- **Instructions for the task**
Print the whole listing exactly.

- **Data section**
==============================
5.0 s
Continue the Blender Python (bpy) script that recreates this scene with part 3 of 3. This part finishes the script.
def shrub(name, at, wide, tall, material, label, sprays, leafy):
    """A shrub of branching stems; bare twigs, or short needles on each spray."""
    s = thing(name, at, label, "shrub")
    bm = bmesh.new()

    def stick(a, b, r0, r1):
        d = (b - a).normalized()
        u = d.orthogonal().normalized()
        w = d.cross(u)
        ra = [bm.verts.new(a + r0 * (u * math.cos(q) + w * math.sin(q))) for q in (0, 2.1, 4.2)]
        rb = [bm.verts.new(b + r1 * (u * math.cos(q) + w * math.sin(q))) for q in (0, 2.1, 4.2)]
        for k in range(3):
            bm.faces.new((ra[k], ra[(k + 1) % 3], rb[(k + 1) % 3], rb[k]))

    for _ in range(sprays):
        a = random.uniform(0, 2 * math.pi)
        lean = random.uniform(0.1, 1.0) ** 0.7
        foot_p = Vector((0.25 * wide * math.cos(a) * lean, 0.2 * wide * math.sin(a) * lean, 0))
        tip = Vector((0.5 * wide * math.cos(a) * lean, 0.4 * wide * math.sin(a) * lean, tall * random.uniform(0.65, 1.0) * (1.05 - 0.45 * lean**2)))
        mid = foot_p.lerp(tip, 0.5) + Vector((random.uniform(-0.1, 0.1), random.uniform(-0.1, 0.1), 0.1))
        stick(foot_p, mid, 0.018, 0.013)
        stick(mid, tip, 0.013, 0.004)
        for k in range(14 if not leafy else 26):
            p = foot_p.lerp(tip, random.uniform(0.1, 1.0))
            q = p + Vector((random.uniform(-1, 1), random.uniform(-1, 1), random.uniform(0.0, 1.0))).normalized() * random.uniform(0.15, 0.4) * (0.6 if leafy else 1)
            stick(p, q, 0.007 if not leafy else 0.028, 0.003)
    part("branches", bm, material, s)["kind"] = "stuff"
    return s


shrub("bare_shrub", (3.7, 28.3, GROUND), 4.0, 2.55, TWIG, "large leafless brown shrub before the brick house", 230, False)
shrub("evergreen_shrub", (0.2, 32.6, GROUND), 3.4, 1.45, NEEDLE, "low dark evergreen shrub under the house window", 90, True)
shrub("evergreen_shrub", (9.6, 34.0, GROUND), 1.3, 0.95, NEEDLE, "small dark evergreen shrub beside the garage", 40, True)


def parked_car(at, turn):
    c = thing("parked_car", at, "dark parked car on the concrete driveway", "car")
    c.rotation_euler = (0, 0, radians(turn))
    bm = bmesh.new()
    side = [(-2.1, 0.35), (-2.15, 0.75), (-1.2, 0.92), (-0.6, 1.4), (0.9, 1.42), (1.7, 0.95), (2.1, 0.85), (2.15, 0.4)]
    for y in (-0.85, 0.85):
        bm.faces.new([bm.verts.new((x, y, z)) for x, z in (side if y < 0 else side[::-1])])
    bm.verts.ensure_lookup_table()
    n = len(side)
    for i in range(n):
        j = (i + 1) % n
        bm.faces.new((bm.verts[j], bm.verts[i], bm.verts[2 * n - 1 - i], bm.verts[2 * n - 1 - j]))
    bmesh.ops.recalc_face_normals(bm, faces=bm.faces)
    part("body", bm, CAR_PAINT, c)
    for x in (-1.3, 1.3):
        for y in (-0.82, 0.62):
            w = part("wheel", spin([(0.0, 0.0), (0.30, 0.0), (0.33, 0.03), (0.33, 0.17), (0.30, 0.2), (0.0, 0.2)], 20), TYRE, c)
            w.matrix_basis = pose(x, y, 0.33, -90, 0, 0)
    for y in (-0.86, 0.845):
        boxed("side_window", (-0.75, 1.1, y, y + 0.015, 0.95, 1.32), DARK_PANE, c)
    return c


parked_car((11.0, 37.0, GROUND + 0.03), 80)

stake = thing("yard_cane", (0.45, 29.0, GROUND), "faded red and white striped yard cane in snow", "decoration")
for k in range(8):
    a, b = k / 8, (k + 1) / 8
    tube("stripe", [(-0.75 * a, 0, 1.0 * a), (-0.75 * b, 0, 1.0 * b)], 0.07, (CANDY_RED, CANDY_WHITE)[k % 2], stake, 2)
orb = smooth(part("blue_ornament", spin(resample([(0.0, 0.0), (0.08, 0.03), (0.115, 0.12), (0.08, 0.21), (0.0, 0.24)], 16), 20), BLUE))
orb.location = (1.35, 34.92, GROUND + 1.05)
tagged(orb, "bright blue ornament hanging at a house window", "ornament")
==============================
- **The solution**
5.0 s
Continue the Blender Python (bpy) script that recreates this scene with part 3 of 3. This part finishes the script.
def shrub(name, at, wide, tall, material, label, sprays, leafy):
    """A shrub of branching stems; bare twigs, or short needles on each spray."""
    s = thing(name, at, label, "shrub")
    bm = bmesh.new()

    def stick(a, b, r0, r1):
        d = (b - a).normalized()
        u = d.orthogonal().normalized()
        w = d.cross(u)
        ra = [bm.verts.new(a + r0 * (u * math.cos(q) + w * math.sin(q))) for q in (0, 2.1, 4.2)]
        rb = [bm.verts.new(b + r1 * (u * math.cos(q) + w * math.sin(q))) for q in (0, 2.1, 4.2)]
        for k in range(3):
            bm.faces.new((ra[k], ra[(k + 1) % 3], rb[(k + 1) % 3], rb[k]))

    for _ in range(sprays):
        a = random.uniform(0, 2 * math.pi)
        lean = random.uniform(0.1, 1.0) ** 0.7
        foot_p = Vector((0.25 * wide * math.cos(a) * lean, 0.2 * wide * math.sin(a) * lean, 0))
        tip = Vector((0.5 * wide * math.cos(a) * lean, 0.4 * wide * math.sin(a) * lean, tall * random.uniform(0.65, 1.0) * (1.05 - 0.45 * lean**2)))
        mid = foot_p.lerp(tip, 0.5) + Vector((random.uniform(-0.1, 0.1), random.uniform(-0.1, 0.1), 0.1))
        stick(foot_p, mid, 0.018, 0.013)
        stick(mid, tip, 0.013, 0.004)
        for k in range(14 if not leafy else 26):
            p = foot_p.lerp(tip, random.uniform(0.1, 1.0))
            q = p + Vector((random.uniform(-1, 1), random.uniform(-1, 1), random.uniform(0.0, 1.0))).normalized() * random.uniform(0.15, 0.4) * (0.6 if leafy else 1)
            stick(p, q, 0.007 if not leafy else 0.028, 0.003)
    part("branches", bm, material, s)["kind"] = "stuff"
    return s


shrub("bare_shrub", (3.7, 28.3, GROUND), 4.0, 2.55, TWIG, "large leafless brown shrub before the brick house", 230, False)
shrub("evergreen_shrub", (0.2, 32.6, GROUND), 3.4, 1.45, NEEDLE, "low dark evergreen shrub under the house window", 90, True)
shrub("evergreen_shrub", (9.6, 34.0, GROUND), 1.3, 0.95, NEEDLE, "small dark evergreen shrub beside the garage", 40, True)


def parked_car(at, turn):
    c = thing("parked_car", at, "dark parked car on the concrete driveway", "car")
    c.rotation_euler = (0, 0, radians(turn))
    bm = bmesh.new()
    side = [(-2.1, 0.35), (-2.15, 0.75), (-1.2, 0.92), (-0.6, 1.4), (0.9, 1.42), (1.7, 0.95), (2.1, 0.85), (2.15, 0.4)]
    for y in (-0.85, 0.85):
        bm.faces.new([bm.verts.new((x, y, z)) for x, z in (side if y < 0 else side[::-1])])
    bm.verts.ensure_lookup_table()
    n = len(side)
    for i in range(n):
        j = (i + 1) % n
        bm.faces.new((bm.verts[j], bm.verts[i], bm.verts[2 * n - 1 - i], bm.verts[2 * n - 1 - j]))
    bmesh.ops.recalc_face_normals(bm, faces=bm.faces)
    part("body", bm, CAR_PAINT, c)
    for x in (-1.3, 1.3):
        for y in (-0.82, 0.62):
            w = part("wheel", spin([(0.0, 0.0), (0.30, 0.0), (0.33, 0.03), (0.33, 0.17), (0.30, 0.2), (0.0, 0.2)], 20), TYRE, c)
            w.matrix_basis = pose(x, y, 0.33, -90, 0, 0)
    for y in (-0.86, 0.845):
        boxed("side_window", (-0.75, 1.1, y, y + 0.015, 0.95, 1.32), DARK_PANE, c)
    return c


parked_car((11.0, 37.0, GROUND + 0.03), 80)

stake = thing("yard_cane", (0.45, 29.0, GROUND), "faded red and white striped yard cane in snow", "decoration")
for k in range(8):
    a, b = k / 8, (k + 1) / 8
    tube("stripe", [(-0.75 * a, 0, 1.0 * a), (-0.75 * b, 0, 1.0 * b)], 0.07, (CANDY_RED, CANDY_WHITE)[k % 2], stake, 2)
orb = smooth(part("blue_ornament", spin(resample([(0.0, 0.0), (0.08, 0.03), (0.115, 0.12), (0.08, 0.21), (0.0, 0.24)], 16), 20), BLUE))
orb.location = (1.35, 34.92, GROUND + 1.05)
tagged(orb, "bright blue ornament hanging at a house window", "ornament")